• Request:
Set down every entry again word for word, please, but skip the pictures.

• Data for processing:
.....

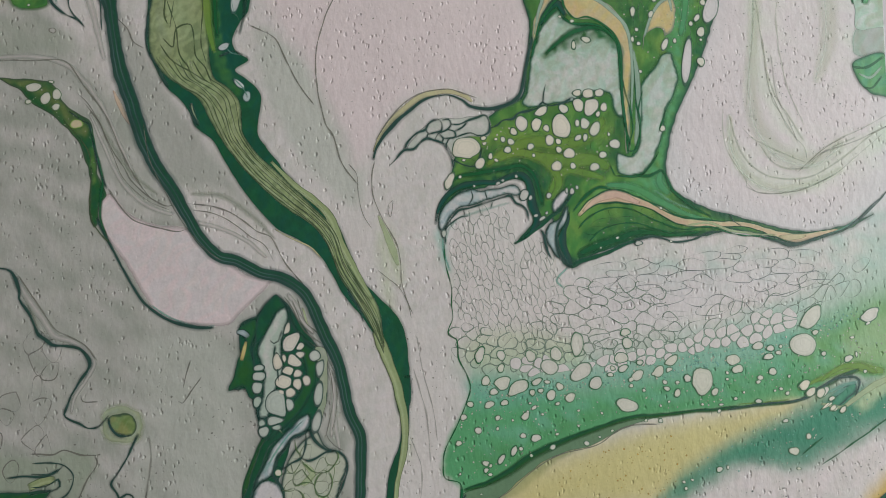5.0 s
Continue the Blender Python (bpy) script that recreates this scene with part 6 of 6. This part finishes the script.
cells(6, [(-153.7, 75.5, 4.2, 2.4, 0), (-145.6, 78.3, 1.5, 0.9, 0), (-155.8, 68.5, 1.7, 1.4, 0), (-147.8, 70.3, 2.7, 3.3, -20), (-142.8, 72.2, 2.5, 2.7, 0), (-142.9, 66.2, 2.2, 1.9, 0)], "moss", "cell", parent=side_vein)
cells(6, [(-133, 58.1, 3, 2.5, 0)], "lime", "gold", parent=side_vein)
flecks(5, 30, "cell", .15, .4, 10, [(-158.7, 76.6), (-141.8, 71.2), (-128.1, 57), (-123.5, 33.9), (-124.7, 24.9), (-132.2, 51), (-149.9, 65.4)])
cells(3, [(-146.2, 103.3, 1.8, 1.5, 0)], "hair", "grey")
# right edge
bleed("sea", .9, [(235.1, 163.9, 6.5), (248, 158.6, 13), (252.6, 139.5, 11.1)])
bleed("sea", .7, [(246.7, 142.7, 6.5), (247.4, 129.6, 6)])
bleed("sage", .8, [(258.9, 155.4, 6.5), (258.4, 127.4, 7.2)])
pool("mint", "mint", 3, [(229.2, 167), (233, 156.9), (238.8, 149.8), (242.7, 141.7), (244.4, 126.7), (245.2, 119.7), (245.1, 111.7), (248.1, 110.6), (258.1, 112.4), (263.1, 113.3), (264.2, 168.3)])
vein("greeny", 4, [(235.1, 163.9, 4.6), (247.9, 154.6, 9.8), (252.6, 139.5, 11.1), (250.3, 123.6, 4.8)])
vein("foresty", 4, [(247.7, 142.6, 1.8), (250.5, 131.6, 3), (255.7, 142.5, 1.8), (259.9, 155.4, 1.8)])
vein("gline", 4, [(229.1, 164, 0.9), (233, 156.9, 1.2), (238.8, 149.8, 1.2), (242.7, 140.7, 1.6), (244.3, 123.7, 1.5)])
vein("gline", 4, [(244.7, 142.7, 1.2), (246.5, 134.7, 1.5), (250.5, 130.6, 1.5), (249.3, 124.6, 1.2)])
pool("mint", "mint", 2, [(245.1, 111.7), (260.1, 113.4), (259.8, 97.4), (246.8, 96.6), (242.9, 99.7)], cover=0.6, soft=1.2)
pool("green", "forest", 3, [(242.7, 92.7), (247.8, 96.6), (258.8, 99.4), (262.7, 90.3), (261.4, 77.4), (255.4, 77.5), (251.4, 78.5), (246.5, 83.6)])
vein("gline", 5, [(242.7, 91.7, 0.9), (249.7, 91.6, 1.6), (258.8, 97.4, 1.3)])
vein("mint", 5, [(245.6, 88.7, 1.2), (251.6, 86.5, 1.8), (257.7, 92.4, 1.5)])
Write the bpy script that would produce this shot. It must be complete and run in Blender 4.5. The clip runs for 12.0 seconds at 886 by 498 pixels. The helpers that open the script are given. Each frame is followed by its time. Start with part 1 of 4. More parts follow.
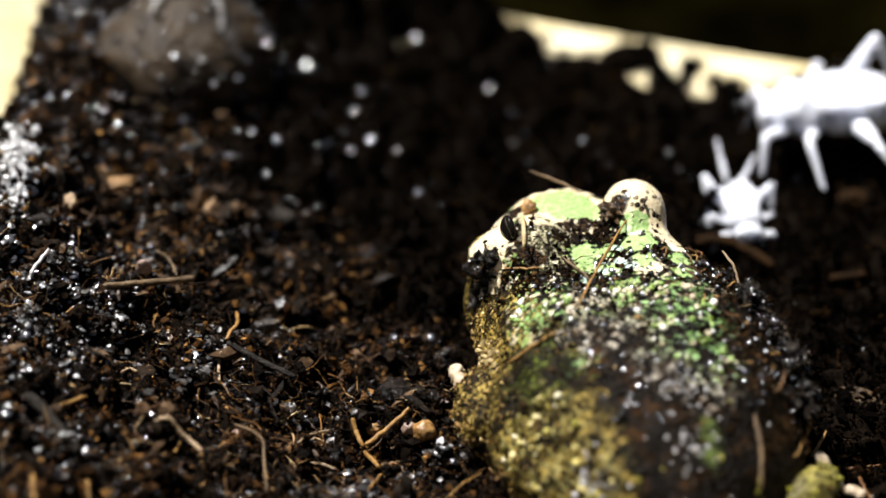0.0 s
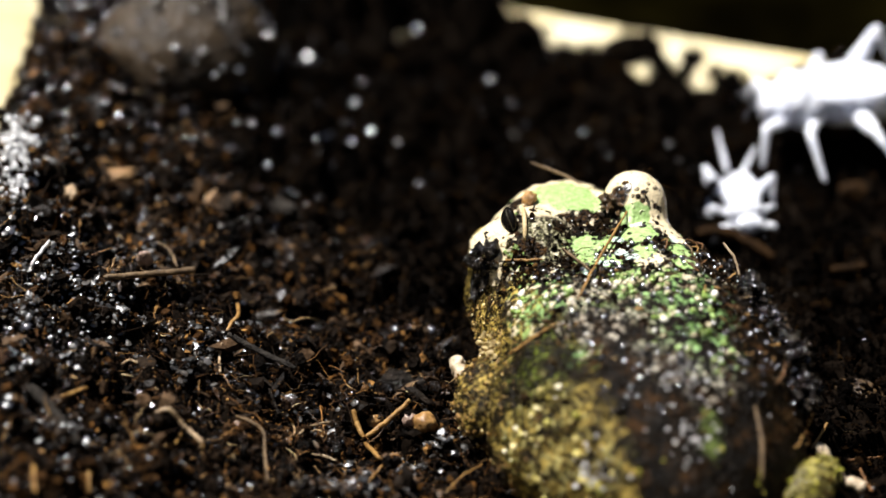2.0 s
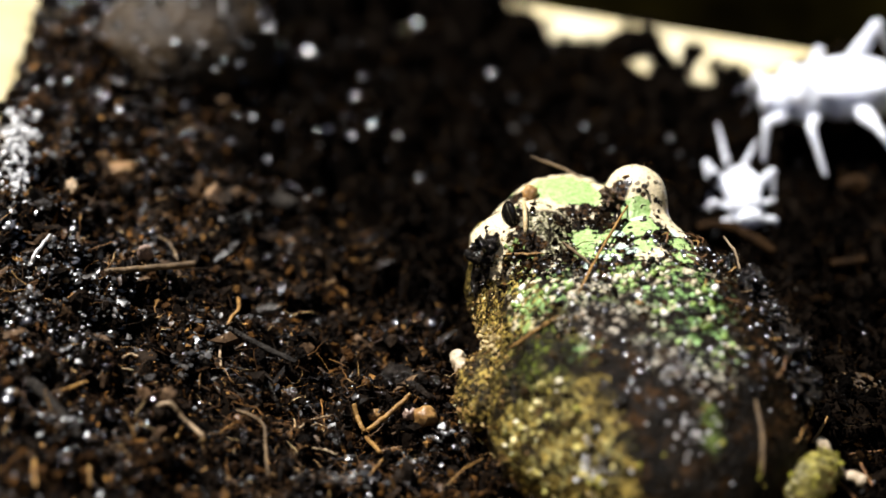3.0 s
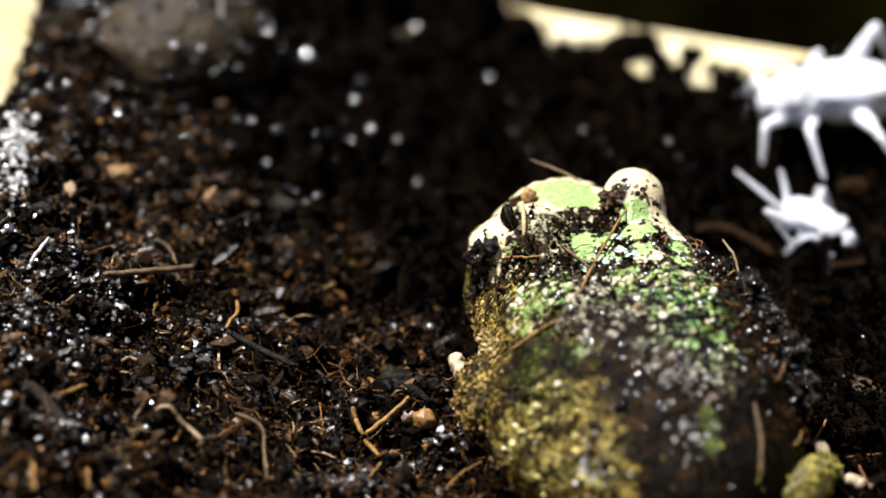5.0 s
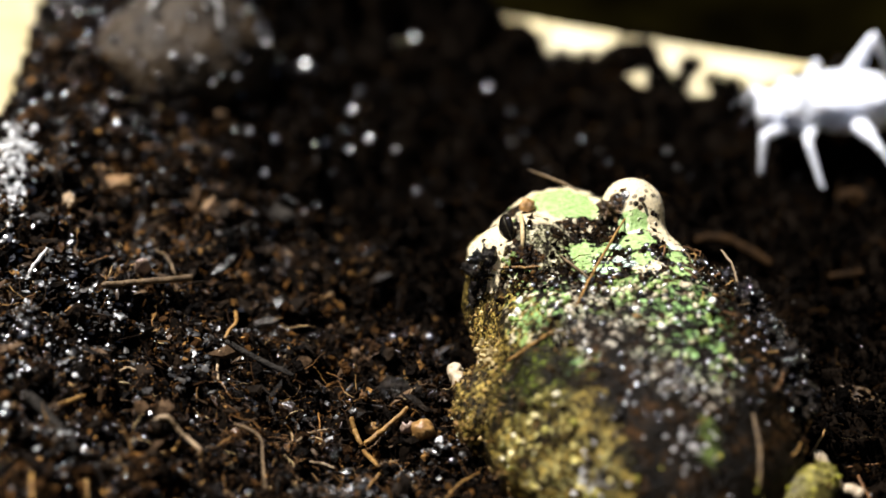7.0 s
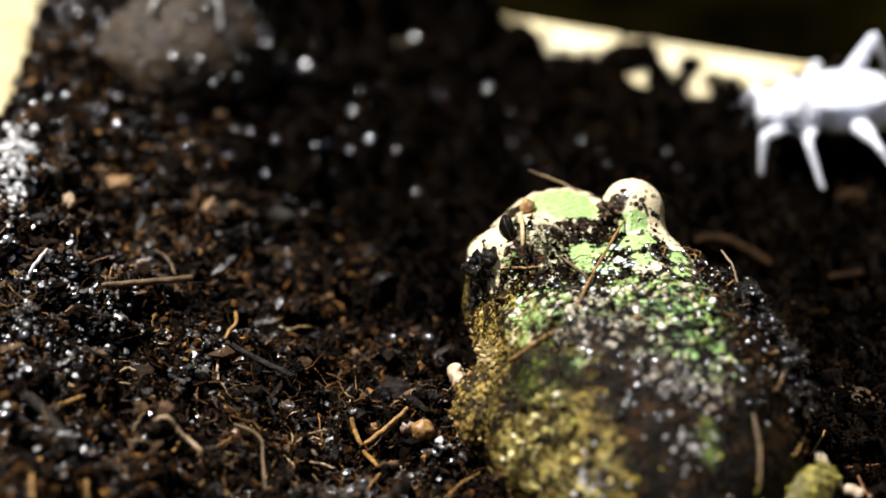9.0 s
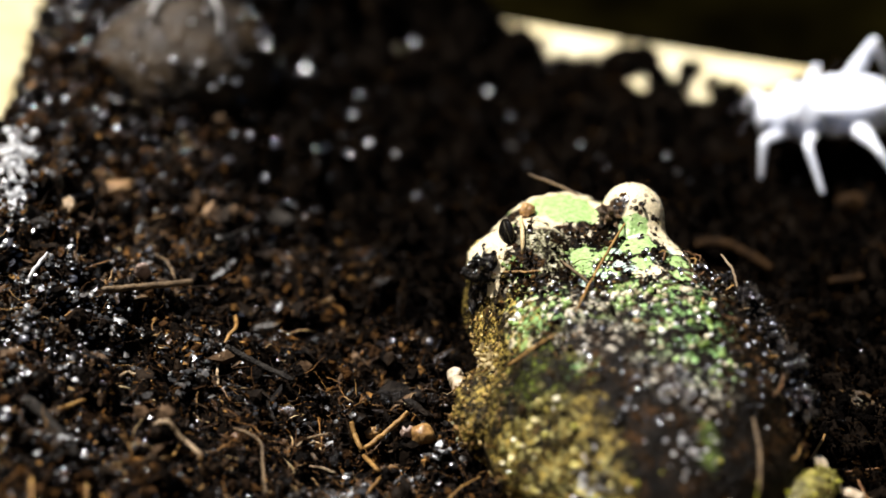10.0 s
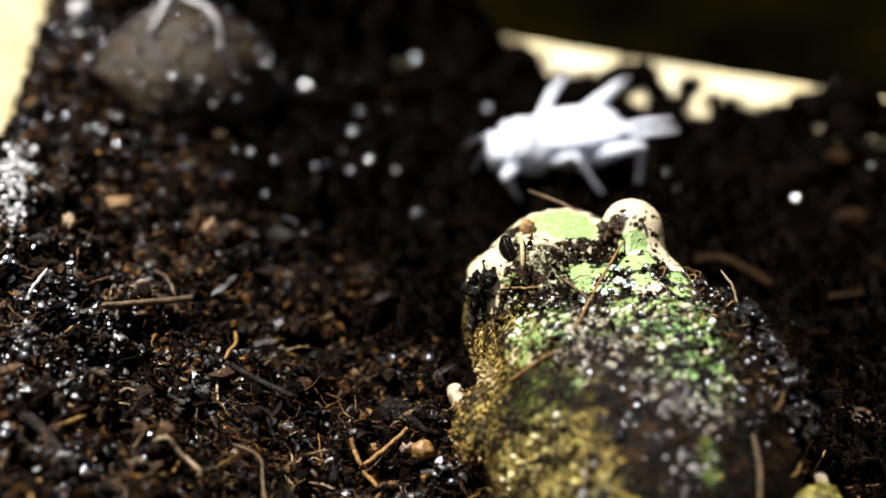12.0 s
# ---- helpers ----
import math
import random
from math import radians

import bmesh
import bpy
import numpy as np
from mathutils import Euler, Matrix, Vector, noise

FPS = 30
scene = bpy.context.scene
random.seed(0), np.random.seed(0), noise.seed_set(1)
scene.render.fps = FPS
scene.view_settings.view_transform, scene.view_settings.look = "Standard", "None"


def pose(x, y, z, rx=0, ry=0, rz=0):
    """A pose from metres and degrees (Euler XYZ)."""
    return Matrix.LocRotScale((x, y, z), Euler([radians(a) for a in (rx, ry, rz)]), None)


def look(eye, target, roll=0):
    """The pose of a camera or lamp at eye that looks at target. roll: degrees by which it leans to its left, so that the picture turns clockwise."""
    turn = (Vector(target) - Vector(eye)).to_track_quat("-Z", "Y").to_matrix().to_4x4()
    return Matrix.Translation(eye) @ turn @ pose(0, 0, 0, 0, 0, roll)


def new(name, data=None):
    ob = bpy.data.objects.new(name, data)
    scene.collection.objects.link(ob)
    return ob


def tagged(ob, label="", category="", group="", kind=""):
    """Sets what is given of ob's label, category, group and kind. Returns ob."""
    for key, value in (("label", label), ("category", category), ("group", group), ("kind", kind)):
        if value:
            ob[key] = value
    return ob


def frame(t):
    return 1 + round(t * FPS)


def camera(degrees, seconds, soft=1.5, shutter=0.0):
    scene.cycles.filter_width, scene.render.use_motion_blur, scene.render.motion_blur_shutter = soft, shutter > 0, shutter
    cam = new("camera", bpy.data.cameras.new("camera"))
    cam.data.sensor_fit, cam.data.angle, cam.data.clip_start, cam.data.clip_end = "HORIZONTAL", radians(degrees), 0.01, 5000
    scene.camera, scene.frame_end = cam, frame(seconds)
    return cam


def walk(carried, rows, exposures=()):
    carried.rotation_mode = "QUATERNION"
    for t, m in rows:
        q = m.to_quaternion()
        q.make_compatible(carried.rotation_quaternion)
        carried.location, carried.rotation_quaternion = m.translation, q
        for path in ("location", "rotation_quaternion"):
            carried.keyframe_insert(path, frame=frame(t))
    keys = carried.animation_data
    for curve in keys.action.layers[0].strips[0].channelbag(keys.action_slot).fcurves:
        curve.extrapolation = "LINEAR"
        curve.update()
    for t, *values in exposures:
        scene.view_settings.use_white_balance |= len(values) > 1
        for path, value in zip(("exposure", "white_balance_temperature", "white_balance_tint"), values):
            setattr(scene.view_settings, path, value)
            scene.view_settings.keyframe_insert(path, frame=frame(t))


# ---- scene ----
cam = camera(20, 12.0, soft=1.7, shutter=0.6)
cam.data.dof.use_dof, cam.data.dof.focus_distance, cam.data.dof.aperture_fstop = True, 0.400, 6.8
EYE = (0.0, -0.35597, 0.25863)


def aim(tilt, pan):
    return pose(*EYE, 54 + tilt, 0, pan)


walk(cam, [
    (0.0, aim(0.0, 0.0)), (0.5, aim(0.040, -0.019)), (1.0, aim(0.036, -0.017)), (1.5, aim(-0.086, 0.019)),
    (2.0, aim(-0.193, 0.022)), (2.5, aim(-0.243, 0.038)), (3.0, aim(-0.330, 0.038)), (3.3, aim(-0.345, 0.036)),
    (4.5, aim(-0.270, 0.010)), (5.0, aim(-0.258, 0.0)), (5.5, aim(-0.272, -0.040)), (6.0, aim(-0.118, -0.055)),
    (6.5, aim(-0.062, -0.042)), (7.0, aim(-0.026, -0.040)), (8.0, aim(-0.018, -0.040)), (9.0, aim(-0.015, -0.036)),
    (9.5, aim(-0.015, -0.034)), (10.0, aim(0.078, -0.038)), (10.5, aim(0.237, -0.042)), (11.0, aim(0.338, -0.056)),
    (11.5, aim(0.498, -0.058)), (12.0, aim(0.448, -0.042))],
    exposures=[(0.0, 0.98), (12.0, 0.98)])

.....

• The reply:
5.0 s
Continue the Blender Python (bpy) script that recreates this scene with part 6 of 6. This part finishes the script.
cells(6, [(-153.7, 75.5, 4.2, 2.4, 0), (-145.6, 78.3, 1.5, 0.9, 0), (-155.8, 68.5, 1.7, 1.4, 0), (-147.8, 70.3, 2.7, 3.3, -20), (-142.8, 72.2, 2.5, 2.7, 0), (-142.9, 66.2, 2.2, 1.9, 0)], "moss", "cell", parent=side_vein)
cells(6, [(-133, 58.1, 3, 2.5, 0)], "lime", "gold", parent=side_vein)
flecks(5, 30, "cell", .15, .4, 10, [(-158.7, 76.6), (-141.8, 71.2), (-128.1, 57), (-123.5, 33.9), (-124.7, 24.9), (-132.2, 51), (-149.9, 65.4)])
cells(3, [(-146.2, 103.3, 1.8, 1.5, 0)], "hair", "grey")
# right edge
bleed("sea", .9, [(235.1, 163.9, 6.5), (248, 158.6, 13), (252.6, 139.5, 11.1)])
bleed("sea", .7, [(246.7, 142.7, 6.5), (247.4, 129.6, 6)])
bleed("sage", .8, [(258.9, 155.4, 6.5), (258.4, 127.4, 7.2)])
pool("mint", "mint", 3, [(229.2, 167), (233, 156.9), (238.8, 149.8), (242.7, 141.7), (244.4, 126.7), (245.2, 119.7), (245.1, 111.7), (248.1, 110.6), (258.1, 112.4), (263.1, 113.3), (264.2, 168.3)])
vein("greeny", 4, [(235.1, 163.9, 4.6), (247.9, 154.6, 9.8), (252.6, 139.5, 11.1), (250.3, 123.6, 4.8)])
vein("foresty", 4, [(247.7, 142.6, 1.8), (250.5, 131.6, 3), (255.7, 142.5, 1.8), (259.9, 155.4, 1.8)])
vein("gline", 4, [(229.1, 164, 0.9), (233, 156.9, 1.2), (238.8, 149.8, 1.2), (242.7, 140.7, 1.6), (244.3, 123.7, 1.5)])
vein("gline", 4, [(244.7, 142.7, 1.2), (246.5, 134.7, 1.5), (250.5, 130.6, 1.5), (249.3, 124.6, 1.2)])
pool("mint", "mint", 2, [(245.1, 111.7), (260.1, 113.4), (259.8, 97.4), (246.8, 96.6), (242.9, 99.7)], cover=0.6, soft=1.2)
pool("green", "forest", 3, [(242.7, 92.7), (247.8, 96.6), (258.8, 99.4), (262.7, 90.3), (261.4, 77.4), (255.4, 77.5), (251.4, 78.5), (246.5, 83.6)])
vein("gline", 5, [(242.7, 91.7, 0.9), (249.7, 91.6, 1.6), (258.8, 97.4, 1.3)])
vein("mint", 5, [(245.6, 88.7, 1.2), (251.6, 86.5, 1.8), (257.7, 92.4, 1.5)])
Write the bpy script that would produce this shot. It must be complete and run in Blender 4.5. The clip runs for 12.0 seconds at 886 by 498 pixels. The helpers that open the script are given. Each frame is followed by its time. Start with part 1 of 4. More parts follow.
0.0 s
2.0 s
3.0 s
5.0 s
7.0 s
9.0 s
10.0 s
12.0 s
# ---- helpers ----
import math
import random
from math import radians

import bmesh
import bpy
import numpy as np
from mathutils import Euler, Matrix, Vector, noise

FPS = 30
scene = bpy.context.scene
random.seed(0), np.random.seed(0), noise.seed_set(1)
scene.render.fps = FPS
scene.view_settings.view_transform, scene.view_settings.look = "Standard", "None"


def pose(x, y, z, rx=0, ry=0, rz=0):
    """A pose from metres and degrees (Euler XYZ)."""
    return Matrix.LocRotScale((x, y, z), Euler([radians(a) for a in (rx, ry, rz)]), None)


def look(eye, target, roll=0):
    """The pose of a camera or lamp at eye that looks at target. roll: degrees by which it leans to its left, so that the picture turns clockwise."""
    turn = (Vector(target) - Vector(eye)).to_track_quat("-Z", "Y").to_matrix().to_4x4()
    return Matrix.Translation(eye) @ turn @ pose(0, 0, 0, 0, 0, roll)


def new(name, data=None):
    ob = bpy.data.objects.new(name, data)
    scene.collection.objects.link(ob)
    return ob


def tagged(ob, label="", category="", group="", kind=""):
    """Sets what is given of ob's label, category, group and kind. Returns ob."""
    for key, value in (("label", label), ("category", category), ("group", group), ("kind", kind)):
        if value:
            ob[key] = value
    return ob


def frame(t):
    return 1 + round(t * FPS)


def camera(degrees, seconds, soft=1.5, shutter=0.0):
    scene.cycles.filter_width, scene.render.use_motion_blur, scene.render.motion_blur_shutter = soft, shutter > 0, shutter
    cam = new("camera", bpy.data.cameras.new("camera"))
    cam.data.sensor_fit, cam.data.angle, cam.data.clip_start, cam.data.clip_end = "HORIZONTAL", radians(degrees), 0.01, 5000
    scene.camera, scene.frame_end = cam, frame(seconds)
    return cam


def walk(carried, rows, exposures=()):
    carried.rotation_mode = "QUATERNION"
    for t, m in rows:
        q = m.to_quaternion()
        q.make_compatible(carried.rotation_quaternion)
        carried.location, carried.rotation_quaternion = m.translation, q
        for path in ("location", "rotation_quaternion"):
            carried.keyframe_insert(path, frame=frame(t))
    keys = carried.animation_data
    for curve in keys.action.layers[0].strips[0].channelbag(keys.action_slot).fcurves:
        curve.extrapolation = "LINEAR"
        curve.update()
    for t, *values in exposures:
        scene.view_settings.use_white_balance |= len(values) > 1
        for path, value in zip(("exposure", "white_balance_temperature", "white_balance_tint"), values):
            setattr(scene.view_settings, path, value)
            scene.view_settings.keyframe_insert(path, frame=frame(t))


# ---- scene ----
cam = camera(20, 12.0, soft=1.7, shutter=0.6)
cam.data.dof.use_dof, cam.data.dof.focus_distance, cam.data.dof.aperture_fstop = True, 0.400, 6.8
EYE = (0.0, -0.35597, 0.25863)


def aim(tilt, pan):
    return pose(*EYE, 54 + tilt, 0, pan)


walk(cam, [
    (0.0, aim(0.0, 0.0)), (0.5, aim(0.040, -0.019)), (1.0, aim(0.036, -0.017)), (1.5, aim(-0.086, 0.019)),
    (2.0, aim(-0.193, 0.022)), (2.5, aim(-0.243, 0.038)), (3.0, aim(-0.330, 0.038)), (3.3, aim(-0.345, 0.036)),
    (4.5, aim(-0.270, 0.010)), (5.0, aim(-0.258, 0.0)), (5.5, aim(-0.272, -0.040)), (6.0, aim(-0.118, -0.055)),
    (6.5, aim(-0.062, -0.042)), (7.0, aim(-0.026, -0.040)), (8.0, aim(-0.018, -0.040)), (9.0, aim(-0.015, -0.036)),
    (9.5, aim(-0.015, -0.034)), (10.0, aim(0.078, -0.038)), (10.5, aim(0.237, -0.042)), (11.0, aim(0.338, -0.056)),
    (11.5, aim(0.498, -0.058)), (12.0, aim(0.448, -0.042))],
    exposures=[(0.0, 0.98), (12.0, 0.98)])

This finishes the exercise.